With the economy and the work field in the state that they are today it’s no wonder that continuing education after high school is of utmost importance. But is a four year degree really necessary? With jobs becoming harder and harder to find, an increasing number of people are turning to a more technical education. Trade schools and vocational schools have shown tremendous growth in recent years and for good reason too.
Although still considered an alternative style of education, vocational schools offer students small, specialized, technical education that will teach them only the skills necessary to perform a specific job and get them working in the field in less than two years. They don’t require the usual general liberal arts requirements and elective credits that many four year college students are all too familiar with.
Higher education is expensive with tuition creeping higher and higher each and every year. When attending a four year university, the overall cost is still much more expensive than what you pay for tuition.

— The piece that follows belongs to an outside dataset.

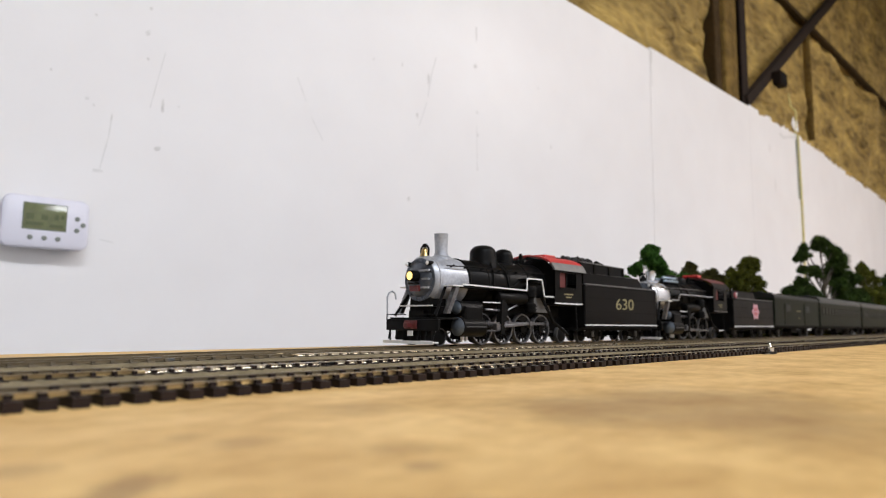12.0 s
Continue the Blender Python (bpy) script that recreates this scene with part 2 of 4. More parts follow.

Students attending four year universities often find themselves with astronomical student loans post-graduation, and an entry level job with a salary that won’t leave them any closer to paying them off. Vocational schools on the other hand are often the complete opposite. They offer low cost technical education training, and offer financial aid to many of their students. It is a seldom occurrence that students attending a vocational school will find themselves buried in debt when they finish their program.

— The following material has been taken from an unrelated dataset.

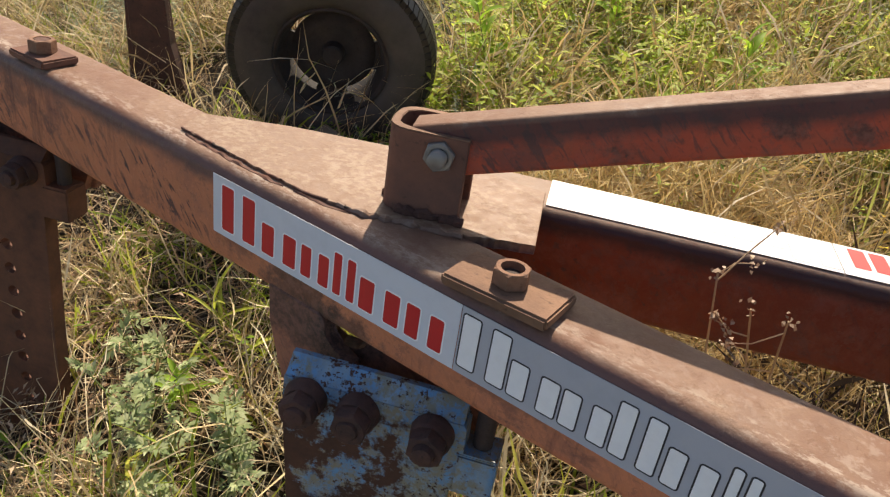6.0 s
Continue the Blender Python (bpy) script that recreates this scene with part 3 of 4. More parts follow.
# ---- clamp plates with their bolts on the beam ----
SPEC = ((0.071, 0.048, 0.0098, 2, -6), (0.078, 0.050, 0.011, 1, 3), (0.112, 0.064, 0.013, 1, 4), (0.080, 0.056, 0.012, 1, 3), (0.114, 0.080, 0.018, 1, 0))
for k, (x, (sx, sy, sz, layers, turn)) in enumerate(zip(BOLT_X, SPEC)):
    t = thing("clamp_bolt", ("shiny threaded bolt and rusty nut through stacked plates on the beam", "rusty hex bolt through a small square plate on the beam",
                             "rusty hollow-ended bolt through a large plate on the beam", "rusty hex bolt through a small plate on the beam",
                             "rusty nut and bolt stub through a thick plate on the beam")[k], "clamp bolt", "clamp bolts along the beam")
    base = Matrix.Translation((x, 0.516 if k < 4 else 0.520, TOP + 0.0005)) @ Matrix.Rotation(radians(turn), 4, "Z")
    for j in range(layers):
        part("plate", moved(worn(block(0.004 * j, 0.002 * j, sz * (j + 0.5), sx, sy, sz - 0.0004, 0.0026), 0.0012), base @ Matrix.Rotation(radians(-4 * j), 4, "Z")), (M_BRK, M_BRK, M_TAN, M_BRK, M_CLAMP)[k], t, "square steel plate")
    h = sz * layers
    hexr = (0.0175, 0.0165, 0.0185, 0.0185, 0.0182)[k]
    tall = (0.017, 0.016, 0.017, 0.018, 0.021)[k]
    part("nut", moved(hex_nut(hexr, hexr * 0.62, h, h + tall, radians(12 + 17 * k), 0.010 if k == 2 else 0.004), base), M_BRIGHT if k in (2, 3) else M_RUST, t, "hex nut")
    if k == 0:
        part("bolt", moved(thread(0.0095, h, h + 0.031), base), M_ZINC, t, "bright zinc threaded bolt end", True)
    elif k == 4:
        part("bolt", moved(disc(0.0108, h, h + 0.033, 20, 0.002), base), M_BRIGHT, t, "bolt end", True)
    else:
        part("bolt", moved(disc(hexr * 0.58, h + 0.004, h + (0, 0.020, 0.010, 0.0175)[k], 20, 0.0012), base), M_DARK if k == 2 else M_RUST, t, "", True)

# ---- legs ----


def leg(x, mat, bolt_mat, label, n_holes, deep, wide=0.0):
    """Flat leg with a row of holes, an ear for the clamp bolt and three bolts."""
    t = thing("tine_leg", label, "tine leg", "legs under the beam", TIP @ leg_pose(x))
    out = [(-0.116, 0.432), (0.084, 0.432), (0.087, 0.427), (0.088, 0.396), (0.122, 0.396), (0.123, 0.352), (0.114, 0.340), (0.078, 0.340),
           (0.070, 0.10), (0.062, deep), (-0.078, deep), (-0.098, 0.12), (-0.110, 0.30), (-0.117, 0.39)]
    out = [(px_ - wide + 2 * wide * min(1.2, (0.432 - pz) / 0.31) if px_ < 0 else px_, pz) for px_, pz in out]
    bm = bmesh.new()
    holes = [[(0.0105 * math.cos(2 * math.pi * i / 16), 0.270 - 0.0455 * j + 0.0105 * math.sin(2 * math.pi * i / 16)) for i in range(16)] for j in range(n_holes)]
    loops = [out] + holes
    sides = []
    for y in (0.0, 0.028):
        es = []
        vs = []
        for lp in loops:
            row = [bm.verts.new((px_, y, pz)) for px_, pz in lp]
            vs.append(row)
            es += [bm.edges.new((row[i], row[(i + 1) % len(row)])) for i in range(len(row))]
        bmesh.ops.triangle_fill(bm, use_beauty=True, use_dissolve=False, edges=es)
        sides.append(vs)
    for a, b in zip(*sides):
        for i in range(len(a)):
            j = (i + 1) % len(a)
            f = bm.faces.new((a[i], a[j], b[j], b[i]))
            f.material_index = 0 if a is sides[0][0] else 1
    part("shank", bm, mat, t, "flat shank with a row of holes").data.materials.append(M_BRK)
    bev = bmesh.new()
    prof = [(0.0015, 0.431), (0.0015, 0.433), (0.020, 0.451), (0.027, 0.451), (0.027, 0.431)]
    ends = [[bev.verts.new((xx, y, z)) for y, z in prof] for xx in (-0.115 - wide, 0.083)]
    for i in range(5):
        bev.faces.new((ends[0][i], ends[0][(i + 1) % 5], ends[1][(i + 1) % 5], ends[1][i]))
    bev.faces.new(ends[0])
    bev.faces.new(ends[1])
    part("top_chamfer", bev, mat, t)
    part("bolt_ear", block(0.103, 0.0205, 0.367, 0.044, 0.046, 0.054, 0.002), mat, t, "small blue ear block")
    part("clamp_rod", moved(thread(0.0098, 0.392, 0.475) if x > -0.5 else disc(0.011, 0.390, 0.475, 14, 0.001), Matrix.Translation((0.104, 0.022, 0))), M_ZINC if x > -0.5 else M_DARK, t, "", True)
    for k, bx in enumerate((-0.083, -0.021, 0.058) if x > -0.5 else (-0.089, -0.029, 0.053)):
        rnd = random.Random(int(-x * 1000) + k)
        m = Matrix.Translation((bx, 0, 0.414)) @ FLIP @ Matrix.Rotation(radians(rnd.uniform(-3, 3)), 4, "X") @ Matrix.Rotation(radians(rnd.uniform(-3, 3)), 4, "Y")
        b = part("bolt", worn(moved(lathe([(0.0005, -0.002), (0.0225, -0.002), (0.0238, 0.002), (0.0232, 0.007), (0.0218, 0.010), (0.0222, 0.014), (0.0205, 0.018), (0.0005, 0.018)], 28), m), 0.0011), bolt_mat, t, "rusty bolt collar", True)
        part("nut", worn(moved(hex_nut(0.0208, 0.0125, 0.016, 0.035, rnd.uniform(0, 1), 0.0012), m), 0.0012), bolt_mat, b, "rounded rusty hex nut", True)
        part("stud_end", worn(moved(lathe([(0.0005, 0.030), (0.0122, 0.030), (0.0124, 0.0345), (0.0105, (0.040, 0.038, 0.042)[k]), (0.006, (0.0415, 0.039, 0.0435)[k]), (0.0005, (0.0415, 0.039, 0.0435)[k])], 20), m), 0.0008), bolt_mat, b, "", True)
    return t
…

Career and vocational schools today pride themselves on requiring students to take part in an externship, or industry specific job training, while still completing their programs. These externships give students real industry experience, and provide an excellent gauge for what students will be doing when they get jobs after graduation. Students also learn from industry experts who have and may still work in the fields they teach. This is a much better way to learn than having a professor who in most cases has limited industry experience, and doesn’t know much outside of academia.
After all of the stress associated with attending college, getting good grades, finding internships to boost your resume, and then looking for a job after college, it doesn’t seem that appealing. Now consider the amount of students who graduate from vocational schools and find job placement almost immediately. Additionally, many employees would prefer to hire students who have graduated from these types of schools rather than those who haven‘t because they will require less training, and for the most part they already understand the industry and know what the job entails. Students who graduate from a career school such as Star Career Academy will also get paid higher than those students who don’t have the same technical training.
These programs are short in length, and aim to teach you the skills, and give you experience in the industry to get you working faster. They are a sort of “no frills” education. You won’t be required to take courses you won’t ever need in topics you don’t really care about just to satisfy general education requirements. Many people are even attending trade and career schools as a backup plan to lower the risk of not finding any jobs after they attend a four year college.
Yes, by attending a vocational school you will miss out on the traditional college experience. There is minimal if any campus life, leaving few ways to get involved outside of your classes. Tailgating a homecoming football game or attending an end of spring semester concert also aren’t things you will find at a career school. But when it comes to your future and the ability to be able to work and provide for yourself and maybe even your family why would you want to take a risk with other colleges and universities?